India is anticipating a significant easing of its economic pressures as global crude oil prices continue to retreat from recent highs. Government sources indicate that the fall in oil prices, partly attributed to an interim peace deal between the US and Iran, is expected to reduce the strain on both the fiscal and current account deficits.

Deficit Relief Despite Potential Overruns

While the country's fiscal and current account deficits (CAD) may still exceed their targets, the extent of the overshoot is projected to be less severe than initially feared. Officials had previously anticipated greater challenges when oil prices were soaring amidst geopolitical tensions. The CAD, for instance, is now expected to remain closer to 2% of the GDP this fiscal year, with lower oil prices contributing to this improved outlook.

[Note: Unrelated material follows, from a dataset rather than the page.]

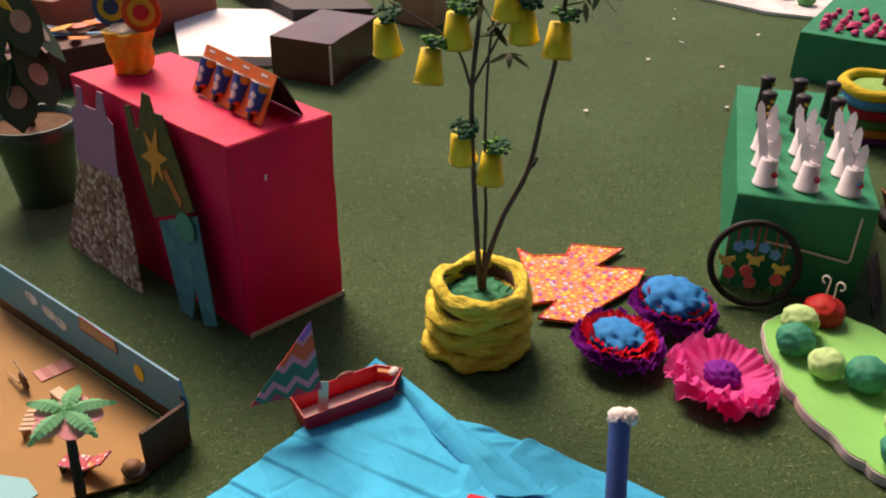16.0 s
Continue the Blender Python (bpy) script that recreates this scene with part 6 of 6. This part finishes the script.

Data reveals a notable drop in the average price of the Indian basket of crude oil. In June, it cooled to $88.14 per barrel, a significant reduction from $106.23 per barrel in May and $114.48 per barrel in April. This decline in energy costs, coupled with a substantial fall in international urea prices, is contributing to the positive fiscal adjustments.

Inflationary Concerns Persist

Despite the relief on deficits, inflation remains a key concern for the Indian economy. Analysts predict that inflationary pressures will continue to harden in the coming months, driven by the pass-through of earlier higher oil prices and base effects. However, the Reserve Bank of India (RBI) is expected to keep inflation within its upper tolerance limit of 6%.

The progress of monsoon rains will be crucial, particularly for managing food inflation, which is a significant component of the overall price index. Policymakers are closely monitoring these factors to mitigate broader economic impacts.

Government to Review Macro Parameters

The Indian government plans to review its fiscal projections within the next three to four months. Revised estimates for economic growth and other macroeconomic parameters are expected to be released by the year-end. This assessment will take into account the evolving global energy market and its implications for India's economic stability.

Officials acknowledge that the surge in oil prices earlier in the fiscal year represented a major negative impact on the economy. While prices have now stabilized within more tolerable limits, some residual negative effects from the previous highs are still anticipated for the current fiscal period.